» Given data
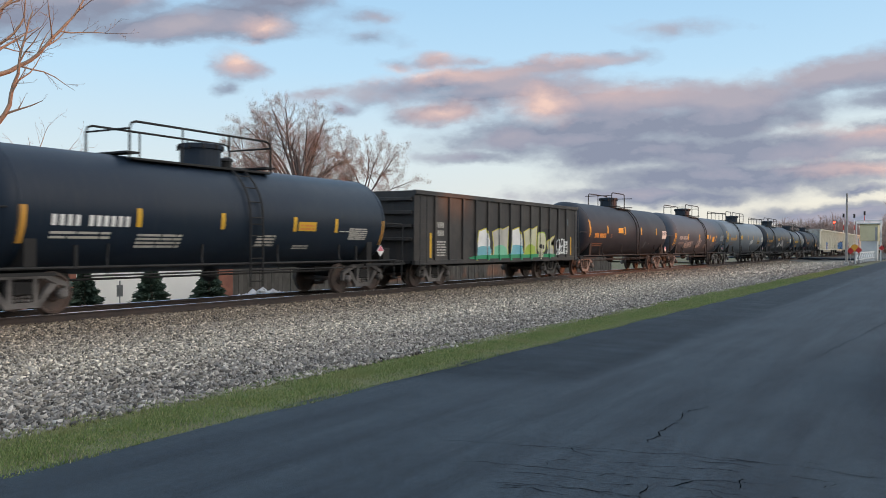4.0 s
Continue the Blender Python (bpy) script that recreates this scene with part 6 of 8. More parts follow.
def k9(c):
    hand(c, "BB", 2, 1.2, 1.1, "purple", "black", 0.70, ROUND, 0.04)
    for ch, y0, y1 in (("B", 3.95, 4.9), ("I", 5.0, 5.3), ("L", 5.4, 5.7), ("L", 5.8, 6.15), ("Y", 6.45, 7.2)):
        big_letter(c, ch, y0, y1, 1.2, 2.3, "blue", "white", 0.07, 0.05)
    bubble(c, 7, 1.2, 0.75, 1.15, "green", "black", 5, "WISH YOU WERE HERE")
    hand(c, "BOBB", 8, 1.2, 1.05, "silver", "black", 0.60, ROUND, 0.03)
    letters(c, "H", 12, 1.25, 0.9, "pale", "black", 0.6)
    bubble(c, 13, 1.2, 0.6, 0.95, "green", "black", 6, "US AND THEM")
    letters(c, "IE", 14, 1.2, 0.9, "sky", "white", 0.55)
    hand(c, "BB", 15, 1.2, 0.95, "lime", "black", 0.55, ROUND)
    foot_flashes(c, (9, 10, 11, 12))


def k10(c):
    for p in (1, 2, 3):
        tag(c, p, 1.9, 0.6, 0.35, "black", p, 8, 0.06); tag(c, p, 1.3, 0.5, 0.4, "grey", p + 6, 6, 0.04)
    throw(c, 4, 6, 1.15, 1.1, ["maroon"], "white", 101, 3, "white", 0.09, 0.18, 0.08)
    throw(c, 7, 9, 1.15, 1.1, ["pink"], "magenta", 105, 3, "maroon", 0.05, 0.05)
    for p in (7, 8, 9):
        spray(c, p, 1.45, 0.7, 0.35, "lilac", p, 0.12, 0.0085)
    bubble(c, 10, 1.15, 0.85, 1.1, "green", "black", 7, "WISH YOU WERE HERE")
    hand(c, "BOBB", 11, 1.2, 1.05, "sky", "navy", 0.80, ROUND, 0.075)
    for p in range(10, 15):
        for i in range(8):
            apply_flat("sprayed_check", outline([(0, 0), (0.06, 0), (0.06, 0.10), (0, 0.10)]), (G_POSTS[p] - G_LEN / 2 - 0.06 + 0.06 * (i % 2), 1.2 + 0.11 * i), P["red" if i % 2 else "white"], c, g_depth(0.009), G_CUTS)
    bubble(c, 15, 1.2, 0.7, 0.95, "teal", "navy", 8); bubble(c, 16, 1.2, 0.7, 0.9, "green", "black", 9, "US AND THEM")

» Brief
The data above should be repeated exactly, minus any pictures.

» Result of this task
4.0 s
Continue the Blender Python (bpy) script that recreates this scene with part 6 of 8. More parts follow.
def k9(c):
    hand(c, "BB", 2, 1.2, 1.1, "purple", "black", 0.70, ROUND, 0.04)
    for ch, y0, y1 in (("B", 3.95, 4.9), ("I", 5.0, 5.3), ("L", 5.4, 5.7), ("L", 5.8, 6.15), ("Y", 6.45, 7.2)):
        big_letter(c, ch, y0, y1, 1.2, 2.3, "blue", "white", 0.07, 0.05)
    bubble(c, 7, 1.2, 0.75, 1.15, "green", "black", 5, "WISH YOU WERE HERE")
    hand(c, "BOBB", 8, 1.2, 1.05, "silver", "black", 0.60, ROUND, 0.03)
    letters(c, "H", 12, 1.25, 0.9, "pale", "black", 0.6)
    bubble(c, 13, 1.2, 0.6, 0.95, "green", "black", 6, "US AND THEM")
    letters(c, "IE", 14, 1.2, 0.9, "sky", "white", 0.55)
    hand(c, "BB", 15, 1.2, 0.95, "lime", "black", 0.55, ROUND)
    foot_flashes(c, (9, 10, 11, 12))


def k10(c):
    for p in (1, 2, 3):
        tag(c, p, 1.9, 0.6, 0.35, "black", p, 8, 0.06); tag(c, p, 1.3, 0.5, 0.4, "grey", p + 6, 6, 0.04)
    throw(c, 4, 6, 1.15, 1.1, ["maroon"], "white", 101, 3, "white", 0.09, 0.18, 0.08)
    throw(c, 7, 9, 1.15, 1.1, ["pink"], "magenta", 105, 3, "maroon", 0.05, 0.05)
    for p in (7, 8, 9):
        spray(c, p, 1.45, 0.7, 0.35, "lilac", p, 0.12, 0.0085)
    bubble(c, 10, 1.15, 0.85, 1.1, "green", "black", 7, "WISH YOU WERE HERE")
    hand(c, "BOBB", 11, 1.2, 1.05, "sky", "navy", 0.80, ROUND, 0.075)
    for p in range(10, 15):
        for i in range(8):
            apply_flat("sprayed_check", outline([(0, 0), (0.06, 0), (0.06, 0.10), (0, 0.10)]), (G_POSTS[p] - G_LEN / 2 - 0.06 + 0.06 * (i % 2), 1.2 + 0.11 * i), P["red" if i % 2 else "white"], c, g_depth(0.009), G_CUTS)
    bubble(c, 15, 1.2, 0.7, 0.95, "teal", "navy", 8); bubble(c, 16, 1.2, 0.7, 0.9, "green", "black", 9, "US AND THEM")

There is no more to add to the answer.